*What to produce*. Transcribe only part of the material below: the lines from the one containing "setattr(scene.view_settings, path, value)" through the one containing "scene.view_settings.keyframe_insert(path, frame=frame(t))", inclusive, exactly as written.

*Dataset extract*.
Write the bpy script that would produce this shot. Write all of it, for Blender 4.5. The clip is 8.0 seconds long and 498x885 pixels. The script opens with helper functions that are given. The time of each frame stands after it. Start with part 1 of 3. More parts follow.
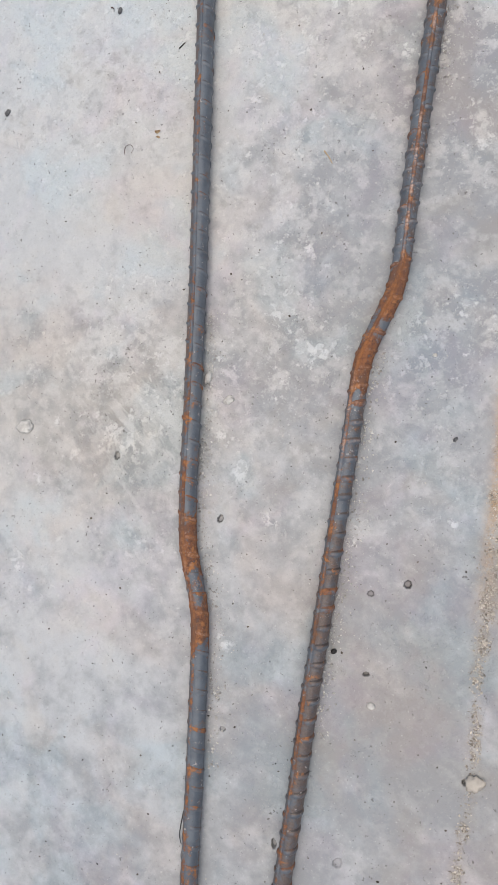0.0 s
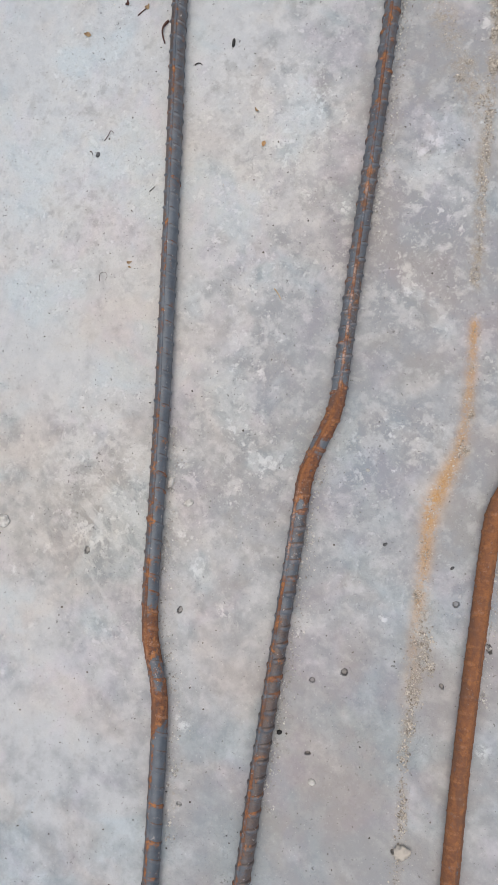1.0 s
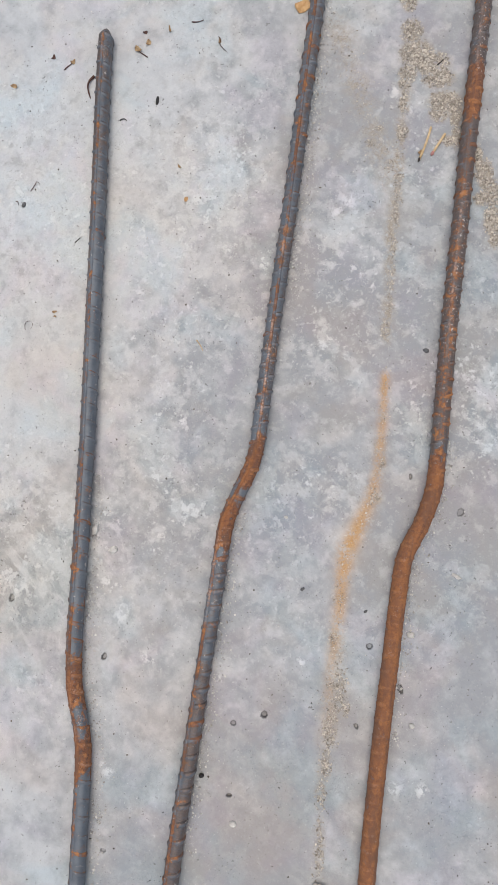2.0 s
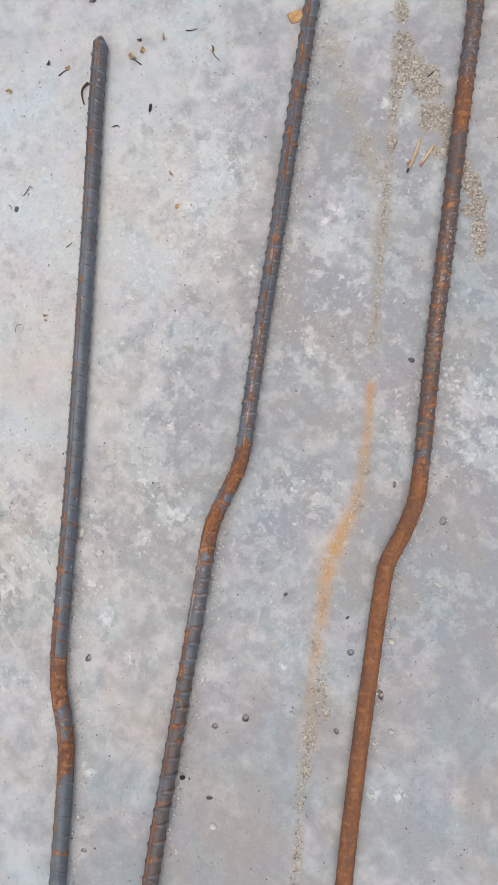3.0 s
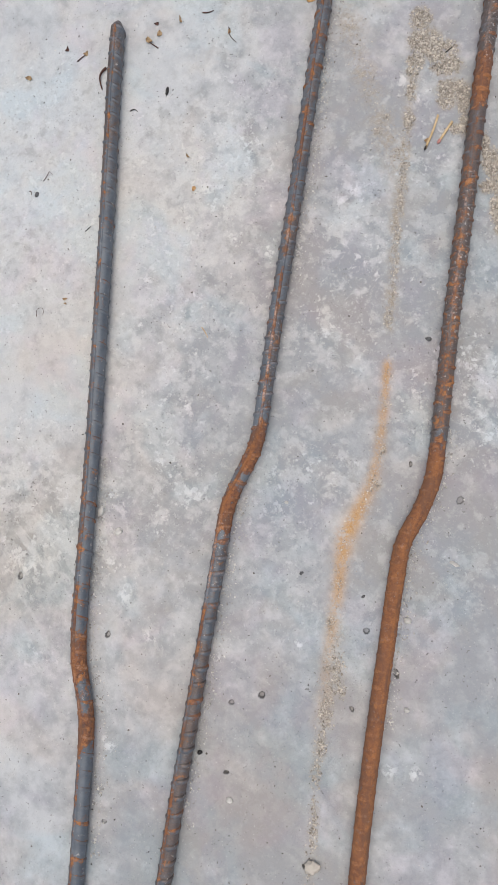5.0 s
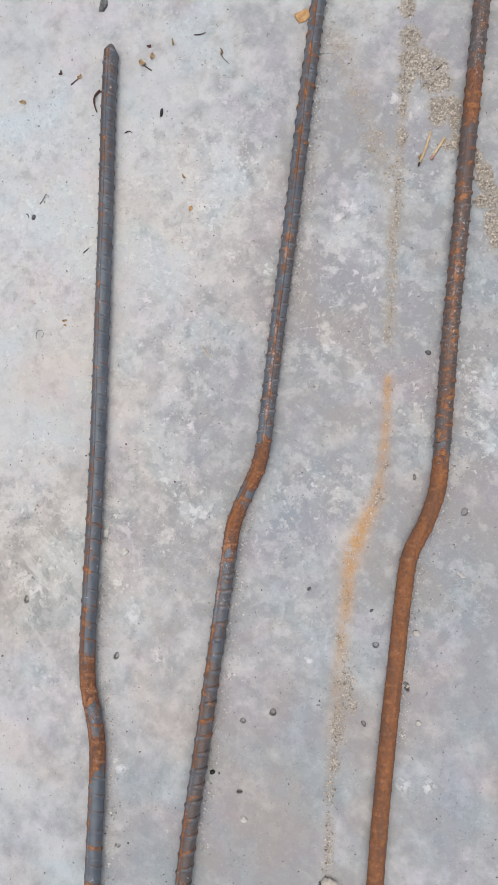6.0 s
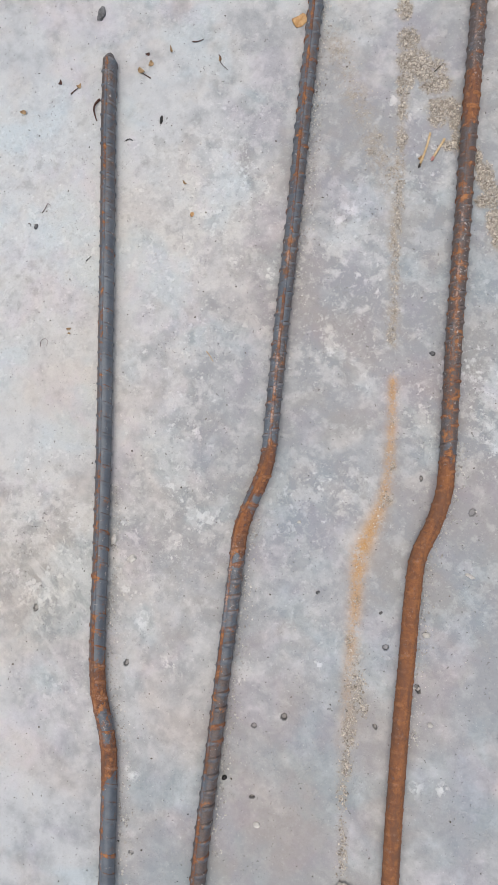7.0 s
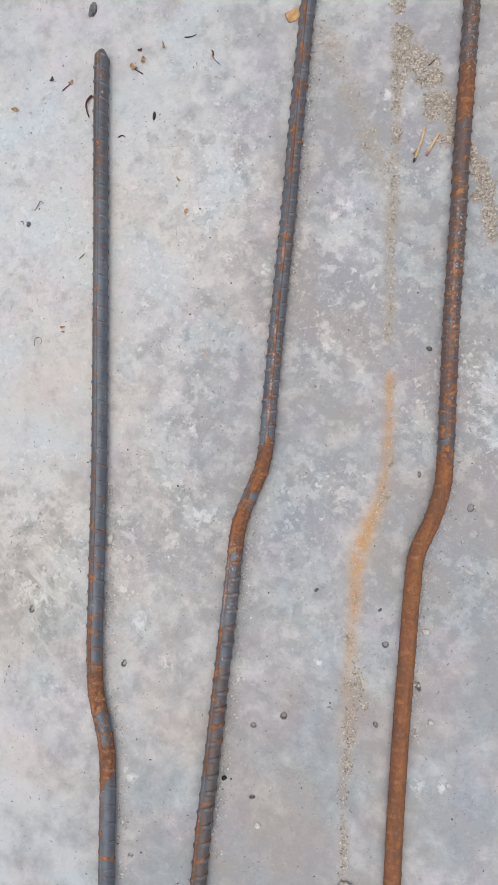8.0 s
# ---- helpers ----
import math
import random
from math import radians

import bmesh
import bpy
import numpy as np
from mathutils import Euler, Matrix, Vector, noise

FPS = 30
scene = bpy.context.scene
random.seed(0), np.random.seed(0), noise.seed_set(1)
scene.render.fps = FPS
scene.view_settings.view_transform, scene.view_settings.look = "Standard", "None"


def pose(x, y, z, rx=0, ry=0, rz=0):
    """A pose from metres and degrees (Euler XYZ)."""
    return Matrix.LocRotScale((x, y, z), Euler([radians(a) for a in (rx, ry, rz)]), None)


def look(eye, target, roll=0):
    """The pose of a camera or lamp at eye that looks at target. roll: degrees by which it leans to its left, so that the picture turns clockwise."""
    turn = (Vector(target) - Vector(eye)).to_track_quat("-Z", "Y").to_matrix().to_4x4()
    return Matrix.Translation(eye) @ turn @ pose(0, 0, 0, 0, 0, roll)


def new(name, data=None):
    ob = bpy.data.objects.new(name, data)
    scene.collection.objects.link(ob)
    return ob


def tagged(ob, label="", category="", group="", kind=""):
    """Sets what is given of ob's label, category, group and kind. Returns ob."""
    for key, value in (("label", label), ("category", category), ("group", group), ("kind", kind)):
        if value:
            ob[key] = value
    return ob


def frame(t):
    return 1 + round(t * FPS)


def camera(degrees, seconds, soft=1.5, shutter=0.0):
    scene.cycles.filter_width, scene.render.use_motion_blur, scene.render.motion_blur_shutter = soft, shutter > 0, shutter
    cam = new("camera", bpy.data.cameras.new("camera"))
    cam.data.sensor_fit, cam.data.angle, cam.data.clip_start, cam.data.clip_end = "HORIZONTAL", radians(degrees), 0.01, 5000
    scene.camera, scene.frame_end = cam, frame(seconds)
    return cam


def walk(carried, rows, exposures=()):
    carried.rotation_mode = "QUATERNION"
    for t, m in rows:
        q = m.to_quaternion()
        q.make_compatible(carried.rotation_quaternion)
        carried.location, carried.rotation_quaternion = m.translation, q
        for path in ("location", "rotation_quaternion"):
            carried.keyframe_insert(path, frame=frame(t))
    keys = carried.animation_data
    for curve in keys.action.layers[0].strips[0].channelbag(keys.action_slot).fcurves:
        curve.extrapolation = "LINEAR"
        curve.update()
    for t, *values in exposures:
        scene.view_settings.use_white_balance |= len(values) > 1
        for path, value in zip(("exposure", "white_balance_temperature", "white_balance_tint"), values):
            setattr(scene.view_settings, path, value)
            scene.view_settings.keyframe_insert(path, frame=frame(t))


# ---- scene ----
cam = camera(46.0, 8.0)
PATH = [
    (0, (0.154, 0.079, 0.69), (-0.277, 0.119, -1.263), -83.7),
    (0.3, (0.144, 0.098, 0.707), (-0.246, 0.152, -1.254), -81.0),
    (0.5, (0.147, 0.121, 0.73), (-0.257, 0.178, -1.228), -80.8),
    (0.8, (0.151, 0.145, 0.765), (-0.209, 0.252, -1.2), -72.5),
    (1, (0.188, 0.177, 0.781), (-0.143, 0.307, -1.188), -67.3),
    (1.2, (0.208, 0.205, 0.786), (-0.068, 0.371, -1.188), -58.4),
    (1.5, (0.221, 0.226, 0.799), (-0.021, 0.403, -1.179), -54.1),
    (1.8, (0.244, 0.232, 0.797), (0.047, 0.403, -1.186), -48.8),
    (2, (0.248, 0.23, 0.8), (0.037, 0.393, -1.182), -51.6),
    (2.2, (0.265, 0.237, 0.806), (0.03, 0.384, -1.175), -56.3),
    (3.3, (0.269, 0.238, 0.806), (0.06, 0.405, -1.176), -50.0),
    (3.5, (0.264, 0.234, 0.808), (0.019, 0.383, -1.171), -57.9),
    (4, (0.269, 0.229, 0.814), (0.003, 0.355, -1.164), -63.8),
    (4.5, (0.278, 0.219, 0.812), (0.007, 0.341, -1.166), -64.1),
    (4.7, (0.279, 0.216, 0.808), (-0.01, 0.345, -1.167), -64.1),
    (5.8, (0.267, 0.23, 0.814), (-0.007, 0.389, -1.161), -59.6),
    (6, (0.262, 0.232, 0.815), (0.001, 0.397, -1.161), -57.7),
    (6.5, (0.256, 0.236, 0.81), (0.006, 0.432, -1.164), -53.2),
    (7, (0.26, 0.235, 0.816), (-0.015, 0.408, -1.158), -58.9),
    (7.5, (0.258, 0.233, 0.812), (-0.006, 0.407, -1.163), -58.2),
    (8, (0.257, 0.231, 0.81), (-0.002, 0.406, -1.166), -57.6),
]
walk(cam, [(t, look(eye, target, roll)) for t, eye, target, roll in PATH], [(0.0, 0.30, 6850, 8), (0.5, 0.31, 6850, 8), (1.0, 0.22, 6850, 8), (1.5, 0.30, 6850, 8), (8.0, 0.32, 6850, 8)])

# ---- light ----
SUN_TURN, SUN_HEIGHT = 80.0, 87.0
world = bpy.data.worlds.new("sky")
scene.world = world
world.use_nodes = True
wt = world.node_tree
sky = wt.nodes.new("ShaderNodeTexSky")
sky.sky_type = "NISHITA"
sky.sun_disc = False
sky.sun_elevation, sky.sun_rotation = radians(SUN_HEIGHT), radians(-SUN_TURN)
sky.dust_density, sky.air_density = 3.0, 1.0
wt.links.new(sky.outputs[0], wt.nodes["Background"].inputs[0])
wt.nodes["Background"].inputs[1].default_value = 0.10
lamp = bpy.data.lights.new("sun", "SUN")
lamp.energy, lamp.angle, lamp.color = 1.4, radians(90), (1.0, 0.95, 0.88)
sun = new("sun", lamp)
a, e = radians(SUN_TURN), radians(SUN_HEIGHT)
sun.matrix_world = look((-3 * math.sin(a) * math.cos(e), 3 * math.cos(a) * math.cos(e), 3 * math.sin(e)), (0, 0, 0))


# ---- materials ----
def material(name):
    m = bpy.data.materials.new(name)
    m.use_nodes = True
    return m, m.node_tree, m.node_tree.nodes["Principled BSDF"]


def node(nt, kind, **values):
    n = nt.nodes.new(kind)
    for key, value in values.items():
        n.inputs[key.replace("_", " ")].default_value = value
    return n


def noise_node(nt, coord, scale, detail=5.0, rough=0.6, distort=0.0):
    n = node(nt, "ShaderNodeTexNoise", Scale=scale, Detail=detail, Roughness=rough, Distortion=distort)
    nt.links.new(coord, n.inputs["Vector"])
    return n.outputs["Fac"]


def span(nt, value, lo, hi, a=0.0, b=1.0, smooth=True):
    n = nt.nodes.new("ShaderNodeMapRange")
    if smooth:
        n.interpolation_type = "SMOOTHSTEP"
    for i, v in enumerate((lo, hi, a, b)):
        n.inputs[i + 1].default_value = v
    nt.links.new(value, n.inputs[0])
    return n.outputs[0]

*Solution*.
            setattr(scene.view_settings, path, value)
            scene.view_settings.keyframe_insert(path, frame=frame(t))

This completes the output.